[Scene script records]
§
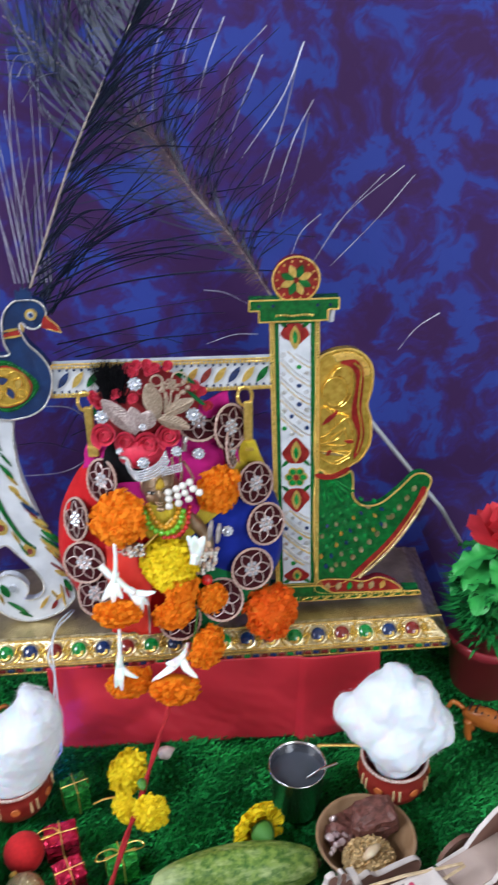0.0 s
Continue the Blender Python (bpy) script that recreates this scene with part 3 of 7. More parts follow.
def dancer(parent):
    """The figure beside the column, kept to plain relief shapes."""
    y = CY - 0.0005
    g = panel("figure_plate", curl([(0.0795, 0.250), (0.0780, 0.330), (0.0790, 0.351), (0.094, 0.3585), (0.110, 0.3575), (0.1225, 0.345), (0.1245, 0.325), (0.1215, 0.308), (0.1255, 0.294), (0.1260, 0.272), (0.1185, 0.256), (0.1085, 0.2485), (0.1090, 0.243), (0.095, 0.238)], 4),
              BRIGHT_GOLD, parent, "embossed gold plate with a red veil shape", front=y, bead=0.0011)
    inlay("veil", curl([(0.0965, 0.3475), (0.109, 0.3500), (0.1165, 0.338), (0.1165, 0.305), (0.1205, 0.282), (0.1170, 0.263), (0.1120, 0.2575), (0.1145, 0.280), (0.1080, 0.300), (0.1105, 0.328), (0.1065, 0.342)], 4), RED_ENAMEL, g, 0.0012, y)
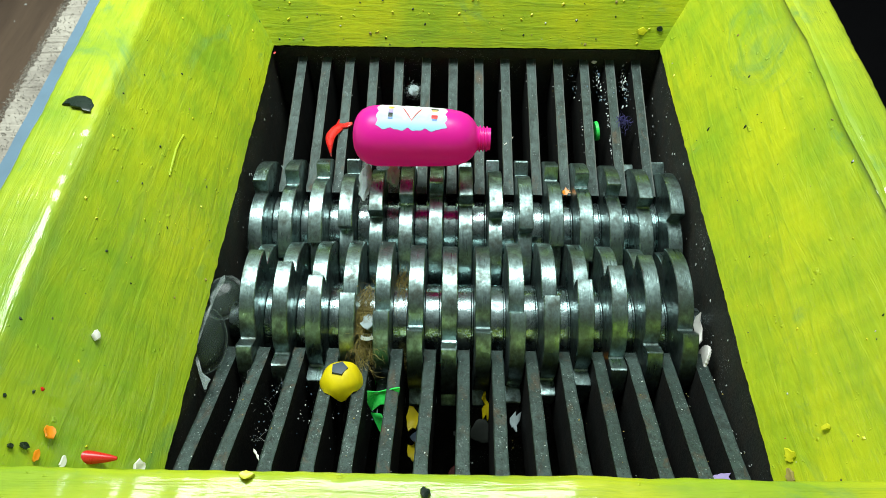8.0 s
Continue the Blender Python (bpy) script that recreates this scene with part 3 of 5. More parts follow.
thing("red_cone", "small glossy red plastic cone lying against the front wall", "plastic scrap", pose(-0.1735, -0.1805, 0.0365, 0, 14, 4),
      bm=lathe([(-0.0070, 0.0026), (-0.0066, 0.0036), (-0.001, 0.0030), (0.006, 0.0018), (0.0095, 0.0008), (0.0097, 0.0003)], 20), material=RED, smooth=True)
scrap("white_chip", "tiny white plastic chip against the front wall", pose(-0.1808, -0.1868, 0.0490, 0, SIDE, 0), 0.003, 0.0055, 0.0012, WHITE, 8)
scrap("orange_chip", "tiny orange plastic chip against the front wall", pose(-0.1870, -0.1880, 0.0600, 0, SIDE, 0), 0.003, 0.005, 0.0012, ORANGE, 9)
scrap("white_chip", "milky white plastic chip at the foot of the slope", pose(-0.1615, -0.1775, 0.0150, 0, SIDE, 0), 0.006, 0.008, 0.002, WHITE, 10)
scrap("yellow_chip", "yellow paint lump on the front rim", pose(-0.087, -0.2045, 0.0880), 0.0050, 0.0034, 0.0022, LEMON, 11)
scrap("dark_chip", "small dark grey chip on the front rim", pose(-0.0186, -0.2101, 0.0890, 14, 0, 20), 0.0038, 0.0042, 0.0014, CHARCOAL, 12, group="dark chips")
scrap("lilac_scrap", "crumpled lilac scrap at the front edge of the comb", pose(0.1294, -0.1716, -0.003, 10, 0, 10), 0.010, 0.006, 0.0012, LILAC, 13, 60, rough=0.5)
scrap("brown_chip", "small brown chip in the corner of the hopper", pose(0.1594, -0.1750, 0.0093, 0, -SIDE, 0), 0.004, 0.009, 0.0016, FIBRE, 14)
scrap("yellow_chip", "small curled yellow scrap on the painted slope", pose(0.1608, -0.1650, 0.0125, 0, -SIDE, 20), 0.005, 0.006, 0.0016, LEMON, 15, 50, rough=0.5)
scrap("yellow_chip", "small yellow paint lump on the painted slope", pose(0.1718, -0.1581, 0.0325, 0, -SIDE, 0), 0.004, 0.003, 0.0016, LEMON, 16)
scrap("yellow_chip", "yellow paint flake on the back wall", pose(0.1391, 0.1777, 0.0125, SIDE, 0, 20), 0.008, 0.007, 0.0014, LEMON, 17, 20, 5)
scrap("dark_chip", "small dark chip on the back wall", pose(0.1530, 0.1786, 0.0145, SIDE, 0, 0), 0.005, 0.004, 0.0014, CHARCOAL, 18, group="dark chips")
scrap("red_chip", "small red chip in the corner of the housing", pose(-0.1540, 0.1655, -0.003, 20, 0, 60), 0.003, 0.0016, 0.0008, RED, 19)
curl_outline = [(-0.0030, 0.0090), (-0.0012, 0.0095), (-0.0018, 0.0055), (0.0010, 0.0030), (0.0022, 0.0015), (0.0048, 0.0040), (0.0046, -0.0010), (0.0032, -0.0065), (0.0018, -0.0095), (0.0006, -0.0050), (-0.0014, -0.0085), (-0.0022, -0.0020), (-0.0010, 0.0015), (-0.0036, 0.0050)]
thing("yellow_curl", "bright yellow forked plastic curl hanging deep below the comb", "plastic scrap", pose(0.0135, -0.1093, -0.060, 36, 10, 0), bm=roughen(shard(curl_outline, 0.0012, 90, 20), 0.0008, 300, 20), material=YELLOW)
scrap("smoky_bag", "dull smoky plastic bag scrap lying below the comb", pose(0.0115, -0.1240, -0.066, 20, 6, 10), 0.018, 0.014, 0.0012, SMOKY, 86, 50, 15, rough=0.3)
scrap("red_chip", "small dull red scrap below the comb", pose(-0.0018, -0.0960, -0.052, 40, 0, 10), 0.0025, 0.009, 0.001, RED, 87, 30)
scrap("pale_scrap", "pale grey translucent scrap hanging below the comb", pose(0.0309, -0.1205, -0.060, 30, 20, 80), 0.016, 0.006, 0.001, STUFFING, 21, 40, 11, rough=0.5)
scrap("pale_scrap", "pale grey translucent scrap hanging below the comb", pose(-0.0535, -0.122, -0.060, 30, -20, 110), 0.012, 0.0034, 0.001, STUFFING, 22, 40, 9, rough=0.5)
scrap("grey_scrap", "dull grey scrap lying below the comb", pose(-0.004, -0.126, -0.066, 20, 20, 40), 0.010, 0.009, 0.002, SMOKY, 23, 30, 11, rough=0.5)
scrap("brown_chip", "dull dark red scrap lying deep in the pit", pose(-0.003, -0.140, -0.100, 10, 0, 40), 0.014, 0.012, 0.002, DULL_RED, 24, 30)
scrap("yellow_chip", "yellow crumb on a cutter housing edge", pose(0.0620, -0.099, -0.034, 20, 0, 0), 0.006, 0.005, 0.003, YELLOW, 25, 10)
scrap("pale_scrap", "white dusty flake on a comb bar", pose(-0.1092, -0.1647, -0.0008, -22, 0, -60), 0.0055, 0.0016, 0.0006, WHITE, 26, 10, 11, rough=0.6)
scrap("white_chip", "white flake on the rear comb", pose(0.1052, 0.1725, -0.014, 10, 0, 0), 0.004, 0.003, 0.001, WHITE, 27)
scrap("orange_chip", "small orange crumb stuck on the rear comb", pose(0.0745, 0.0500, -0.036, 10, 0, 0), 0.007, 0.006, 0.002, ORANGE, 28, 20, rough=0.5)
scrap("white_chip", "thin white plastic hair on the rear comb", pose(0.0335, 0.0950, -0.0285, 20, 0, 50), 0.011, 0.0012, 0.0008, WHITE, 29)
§
Problem statement: Only a number is wanted: how many lines above include "with"?

Finished answer: 3